Teachers, kids, and writers are a natural combination. After spending time together, everyone should come away with new knowledge about the glorious, aggravating, stimulating craft called writing. To make sure that you all have fun and learn a ton, consider the following:
- Choose your writer carefully. Not all writers love to teach and have a sense of humor, both absolutely necessary for working in schools.
- Plan the coursework with your writer well in advance. Agree on the learning goals, making sure they are realistic. (Remember: acquisition of writing skill is typically slow, requiring years of practice.)
- Ensure solid parental support by doing sufficient advance PR. For instance, be sure parents know that writing teaches students how to think. Anyone who cannot write a clear, well-organized paper cannot think in a clear, organized fashion. Also, make sure that students understand the value of language skills. Their language will shape their lives, after all, and they need to know this truth.

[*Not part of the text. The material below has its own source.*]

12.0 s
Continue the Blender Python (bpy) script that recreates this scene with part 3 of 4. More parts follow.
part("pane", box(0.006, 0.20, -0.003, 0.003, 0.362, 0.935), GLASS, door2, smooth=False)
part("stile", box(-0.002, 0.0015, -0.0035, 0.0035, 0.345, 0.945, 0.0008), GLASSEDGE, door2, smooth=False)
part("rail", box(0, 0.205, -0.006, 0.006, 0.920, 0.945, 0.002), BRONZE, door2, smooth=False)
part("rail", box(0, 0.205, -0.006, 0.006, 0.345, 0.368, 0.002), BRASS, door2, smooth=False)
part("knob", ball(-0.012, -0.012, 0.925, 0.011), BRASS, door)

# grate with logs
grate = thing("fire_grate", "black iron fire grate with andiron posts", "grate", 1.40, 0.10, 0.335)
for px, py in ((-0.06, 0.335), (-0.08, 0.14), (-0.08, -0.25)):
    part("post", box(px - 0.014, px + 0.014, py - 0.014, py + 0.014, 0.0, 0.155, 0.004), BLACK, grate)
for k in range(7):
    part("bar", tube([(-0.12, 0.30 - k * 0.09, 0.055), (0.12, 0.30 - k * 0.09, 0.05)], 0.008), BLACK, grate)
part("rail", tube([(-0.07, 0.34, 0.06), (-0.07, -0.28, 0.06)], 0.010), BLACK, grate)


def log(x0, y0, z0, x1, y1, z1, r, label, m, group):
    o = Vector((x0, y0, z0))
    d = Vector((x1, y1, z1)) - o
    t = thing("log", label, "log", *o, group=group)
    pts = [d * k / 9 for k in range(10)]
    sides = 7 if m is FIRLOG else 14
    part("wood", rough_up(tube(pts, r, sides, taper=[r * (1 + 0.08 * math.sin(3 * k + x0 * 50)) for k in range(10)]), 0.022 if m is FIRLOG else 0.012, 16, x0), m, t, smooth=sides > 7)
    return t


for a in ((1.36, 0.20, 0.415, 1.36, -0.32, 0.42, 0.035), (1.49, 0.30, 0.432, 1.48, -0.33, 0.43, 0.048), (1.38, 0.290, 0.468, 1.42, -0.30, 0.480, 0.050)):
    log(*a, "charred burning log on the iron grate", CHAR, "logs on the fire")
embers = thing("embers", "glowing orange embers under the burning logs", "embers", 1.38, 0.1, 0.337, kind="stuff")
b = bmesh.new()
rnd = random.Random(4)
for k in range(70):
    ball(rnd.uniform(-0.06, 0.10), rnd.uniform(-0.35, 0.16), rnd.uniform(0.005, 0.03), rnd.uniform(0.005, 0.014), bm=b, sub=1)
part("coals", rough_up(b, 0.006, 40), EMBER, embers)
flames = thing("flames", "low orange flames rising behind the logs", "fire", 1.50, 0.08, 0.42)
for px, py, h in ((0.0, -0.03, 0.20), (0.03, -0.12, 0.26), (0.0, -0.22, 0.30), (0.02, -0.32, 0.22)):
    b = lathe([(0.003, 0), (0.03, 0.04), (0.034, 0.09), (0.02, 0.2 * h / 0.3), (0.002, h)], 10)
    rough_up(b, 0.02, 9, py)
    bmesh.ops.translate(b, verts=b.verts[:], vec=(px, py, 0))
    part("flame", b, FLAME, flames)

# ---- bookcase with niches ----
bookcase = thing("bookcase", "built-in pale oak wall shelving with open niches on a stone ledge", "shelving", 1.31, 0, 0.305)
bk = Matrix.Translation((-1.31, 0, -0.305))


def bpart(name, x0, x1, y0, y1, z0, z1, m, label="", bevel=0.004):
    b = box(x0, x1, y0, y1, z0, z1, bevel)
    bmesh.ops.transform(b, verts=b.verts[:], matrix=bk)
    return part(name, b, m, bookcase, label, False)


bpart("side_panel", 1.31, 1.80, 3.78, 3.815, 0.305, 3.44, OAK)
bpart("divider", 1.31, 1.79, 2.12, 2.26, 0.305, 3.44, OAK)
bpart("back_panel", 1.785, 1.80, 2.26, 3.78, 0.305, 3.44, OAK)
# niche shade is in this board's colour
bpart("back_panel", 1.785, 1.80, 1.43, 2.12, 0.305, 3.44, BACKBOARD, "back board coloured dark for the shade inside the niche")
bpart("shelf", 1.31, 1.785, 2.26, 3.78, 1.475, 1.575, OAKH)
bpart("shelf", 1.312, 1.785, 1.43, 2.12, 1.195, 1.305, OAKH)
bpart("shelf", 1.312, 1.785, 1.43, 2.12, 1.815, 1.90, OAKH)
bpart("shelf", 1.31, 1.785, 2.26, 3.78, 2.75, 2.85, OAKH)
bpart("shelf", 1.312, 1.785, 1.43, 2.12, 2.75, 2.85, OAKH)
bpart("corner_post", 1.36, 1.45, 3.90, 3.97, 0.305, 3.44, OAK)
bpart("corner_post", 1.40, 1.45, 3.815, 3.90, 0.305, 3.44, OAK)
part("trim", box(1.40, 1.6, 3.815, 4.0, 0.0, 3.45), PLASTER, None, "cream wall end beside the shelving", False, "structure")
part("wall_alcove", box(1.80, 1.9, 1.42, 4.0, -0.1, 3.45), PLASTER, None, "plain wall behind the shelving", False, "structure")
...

- Set up a few phone conferences (or meetings, if writer lives nearby) to clarify the writer's and the teachers' responsibilities and goals. They should be partners in this venture so that everyone knows how many workshops will be taught, who is going to edit/grade the students' work, et cetera. A small but specific contract is a good idea.
- Establish the writer's fee and coverage of expenses in advance; all monies should be paid upon completion of agreed-upon work.

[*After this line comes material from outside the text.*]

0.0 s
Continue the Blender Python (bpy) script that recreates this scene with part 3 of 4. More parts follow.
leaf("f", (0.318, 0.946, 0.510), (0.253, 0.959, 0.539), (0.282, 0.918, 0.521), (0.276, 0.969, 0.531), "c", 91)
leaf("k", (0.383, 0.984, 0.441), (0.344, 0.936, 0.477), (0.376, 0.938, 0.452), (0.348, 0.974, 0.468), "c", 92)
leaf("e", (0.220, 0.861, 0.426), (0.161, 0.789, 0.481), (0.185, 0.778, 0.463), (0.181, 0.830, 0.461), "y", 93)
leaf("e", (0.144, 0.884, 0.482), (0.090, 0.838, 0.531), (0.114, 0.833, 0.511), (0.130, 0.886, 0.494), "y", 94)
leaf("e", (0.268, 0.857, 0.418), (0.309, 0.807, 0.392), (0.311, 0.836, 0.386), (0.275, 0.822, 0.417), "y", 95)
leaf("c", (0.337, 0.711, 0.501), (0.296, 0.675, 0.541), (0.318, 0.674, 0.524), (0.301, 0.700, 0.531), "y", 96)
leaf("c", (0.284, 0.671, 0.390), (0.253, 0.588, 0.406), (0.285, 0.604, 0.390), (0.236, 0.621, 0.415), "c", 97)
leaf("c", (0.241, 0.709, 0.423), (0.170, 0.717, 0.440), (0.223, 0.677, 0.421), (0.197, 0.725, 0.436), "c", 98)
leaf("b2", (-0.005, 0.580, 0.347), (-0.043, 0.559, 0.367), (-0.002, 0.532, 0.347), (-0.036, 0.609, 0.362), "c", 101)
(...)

- While the writer is in residence, whether for just a day or a few weeks, arrange for informal chat sessions with students and teachers. A writer can help best when he or she feels like a member of your school body; teachers will accept writing advice more willingly from one they regard as a fellow worker.

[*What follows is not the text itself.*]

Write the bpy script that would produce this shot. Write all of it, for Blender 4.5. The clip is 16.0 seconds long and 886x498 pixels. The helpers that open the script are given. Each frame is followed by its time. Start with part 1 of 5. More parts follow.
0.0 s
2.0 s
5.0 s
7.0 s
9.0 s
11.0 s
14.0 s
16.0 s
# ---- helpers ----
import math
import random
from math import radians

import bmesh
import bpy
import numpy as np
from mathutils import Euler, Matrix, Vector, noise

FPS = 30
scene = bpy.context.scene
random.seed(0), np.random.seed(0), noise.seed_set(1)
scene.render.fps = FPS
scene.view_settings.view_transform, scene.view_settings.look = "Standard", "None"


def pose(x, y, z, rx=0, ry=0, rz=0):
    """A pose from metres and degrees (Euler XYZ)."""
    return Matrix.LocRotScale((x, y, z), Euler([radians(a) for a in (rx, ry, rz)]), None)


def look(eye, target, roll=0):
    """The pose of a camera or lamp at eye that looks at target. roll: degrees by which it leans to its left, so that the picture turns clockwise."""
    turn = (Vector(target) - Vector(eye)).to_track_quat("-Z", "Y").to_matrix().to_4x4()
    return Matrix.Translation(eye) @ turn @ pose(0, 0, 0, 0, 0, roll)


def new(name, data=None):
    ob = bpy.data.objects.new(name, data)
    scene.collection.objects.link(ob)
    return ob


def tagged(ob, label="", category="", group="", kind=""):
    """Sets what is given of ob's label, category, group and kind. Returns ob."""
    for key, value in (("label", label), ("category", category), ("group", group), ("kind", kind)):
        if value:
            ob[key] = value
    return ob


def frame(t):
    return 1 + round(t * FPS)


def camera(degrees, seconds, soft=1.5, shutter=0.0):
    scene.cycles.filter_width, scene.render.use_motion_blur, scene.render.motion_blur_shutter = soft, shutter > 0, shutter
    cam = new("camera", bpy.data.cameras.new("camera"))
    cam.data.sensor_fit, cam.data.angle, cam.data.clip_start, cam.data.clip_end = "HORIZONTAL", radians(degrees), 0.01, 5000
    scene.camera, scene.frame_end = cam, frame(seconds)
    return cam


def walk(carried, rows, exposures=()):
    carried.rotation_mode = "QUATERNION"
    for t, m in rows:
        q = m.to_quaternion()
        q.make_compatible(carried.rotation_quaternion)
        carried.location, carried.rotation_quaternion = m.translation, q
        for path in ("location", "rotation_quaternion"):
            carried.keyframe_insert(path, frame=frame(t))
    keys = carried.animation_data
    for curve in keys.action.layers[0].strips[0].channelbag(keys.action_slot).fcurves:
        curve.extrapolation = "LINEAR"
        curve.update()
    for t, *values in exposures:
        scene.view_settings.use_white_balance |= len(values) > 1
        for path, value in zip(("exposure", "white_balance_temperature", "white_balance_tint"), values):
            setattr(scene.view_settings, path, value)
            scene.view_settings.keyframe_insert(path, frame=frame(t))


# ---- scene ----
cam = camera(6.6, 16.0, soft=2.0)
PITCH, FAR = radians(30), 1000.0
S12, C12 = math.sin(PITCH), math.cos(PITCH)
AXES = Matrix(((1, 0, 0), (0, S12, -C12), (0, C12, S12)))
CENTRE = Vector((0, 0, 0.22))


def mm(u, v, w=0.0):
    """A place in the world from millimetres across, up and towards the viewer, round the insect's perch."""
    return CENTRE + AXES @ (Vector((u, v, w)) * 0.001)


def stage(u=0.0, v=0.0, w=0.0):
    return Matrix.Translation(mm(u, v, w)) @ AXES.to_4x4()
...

- Acknowledge these truths about the teaching of writing:
- Writing is a difficult skill to learn, even harder to teach.
- Most people, writers included, teach themselves to write by doing it over and over; practice is essential.
- Anyone of normal intelligence can become a competent writer through practice, as writing is mainly a learned craft, not a "gift."
- Most of the writing we read is done by competent, not gifted, writers--people who persisted in learning how to do it.
- Most teachers have never had a good course in writing and yet they are expected to teach others how to write.
- Asking anyone who is not a competent writer to teach writing is a waste of everyone's time and a cause of much anger.
- The best way to raise students' writing skills is by helping their teachers to become competent writers.
As a former teacher, now a writing and literature consultant, I have seen that writing is not a subject widely beloved by teachers or their students. Few instructors are comfortable teaching writing and nearly all kids feel that writing is "too hard." In states like Missouri, where students take statewide writing tests, teachers see the flaws in those tests, see the often-unrealistic objectives for their students, and despair of ever handling the subject in a sensible, appealing way.
Worst of all for teachers is the editing/grading of student papers. When I taught high school English, one class set of 30 essays took at least 10 hours to grade; if I assigned all 150 of my students a theme, I had over 50 hours of grading right there. Since I was adding that 50 hours to my normal 70-hour work week, it was always a labor of love to assign themes. Clearly, teachers with heavy student loads can assign and edit only a few sets of papers per year. Their students, who have grossly insufficient writing practice and teacher-feedback, are bound to be weak writers. No wonder nearly everyone involved groans at the mere mention of writing. (And that's sad for folks like me, who find writing tough, but filled with joy.)
While investing in the skills of a professional writer-in-residence is not a panacea for all our writing woes, it can be a major step forward in how a school views and subsequently teaches this craft. Historically, schools have asked architects to design their buildings and they then pay innumerable specialists to keep the enterprise afloat. It makes sense to hire writing specialists, too.